/---
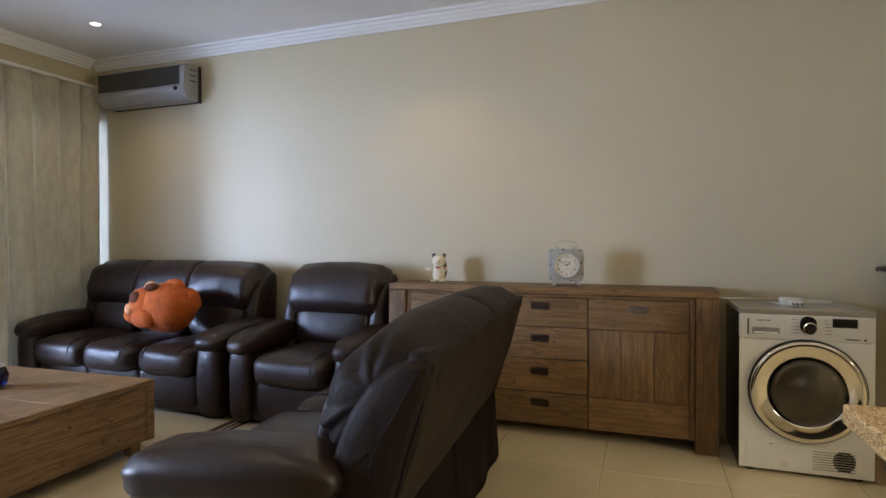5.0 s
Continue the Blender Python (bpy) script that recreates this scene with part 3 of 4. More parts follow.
def reclined_back(d, xa, xb, slit, seats):
    """A back that leans out at the top: a taut rear panel with piped edges, a soft roll over it, two loose flaps under it."""
    bm = bmesh.new()
    nx, nz = 48, 14
    front, rear = [], []
    xa, xb = xa - 0.012, xb + 0.012
    for j in range(nz + 1):
        f = j / nz
        y, z = 0.782 + 0.152 * f, 0.400 + 0.505 * f
        rear.append([bm.verts.new((xa + (xb - xa) * i / nx, y + 0.010 * math.sin(math.pi * f) + 0.006 * noise.noise(Vector((i * 0.17, f * 3, 2.0))), z)) for i in range(nx + 1)])
        front.append([bm.verts.new((xa + (xb - xa) * i / nx, y - 0.075, z)) for i in range(nx + 1)])
    for j in range(nz):
        for i in range(nx):
            bm.faces.new((rear[j][i], rear[j][i + 1], rear[j + 1][i + 1], rear[j + 1][i]))
            bm.faces.new((front[j][i + 1], front[j][i], front[j + 1][i], front[j + 1][i + 1]))
        bm.faces.new((rear[j][0], rear[j + 1][0], front[j + 1][0], front[j][0]))
        bm.faces.new((rear[j][nx], front[j][nx], front[j + 1][nx], rear[j + 1][nx]))
    for i in range(nx):
        bm.faces.new((rear[0][i + 1], rear[0][i], front[0][i], front[0][i + 1]))
        bm.faces.new((rear[nz][i], rear[nz][i + 1], front[nz][i + 1], front[nz][i]))
    part("back_panel", bm, SUEDE, d, "taut brown rear panel", smooth=True)
    for x in (xa, xb):
        part("piping", tube([(x, 0.786 + 0.140 * f, 0.405 + 0.47 * f) for f in (0, 0.25, 0.5, 0.75, 1)], 0.0045, 8), SEAM, d, smooth=True)
    for k in range(seats):
        a, b = xa + (xb - xa) * k / seats, xa + (xb - xa) * (k + 1) / seats
        part("head_roll", head_roll(a + (0.062 if k == 0 else 0.0), b - (0.062 if k == seats - 1 else 0.0), k == 0, k == seats - 1, 1.7 * k + 2.1), SUEDE, d, "soft roll gathered at its outer end", smooth=True)
        a, b = (xa - 0.01, slit) if k == 0 else (slit, xb + 0.01)
        part("back_flap", skirt(a, b, 0.776, 0.46, k), SUEDE, d, smooth=True)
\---
• _THE PROBLEM_
Of the lines in the listing above, how many hold the string "that"? Reply with the number only.

• _THE RESULT_
2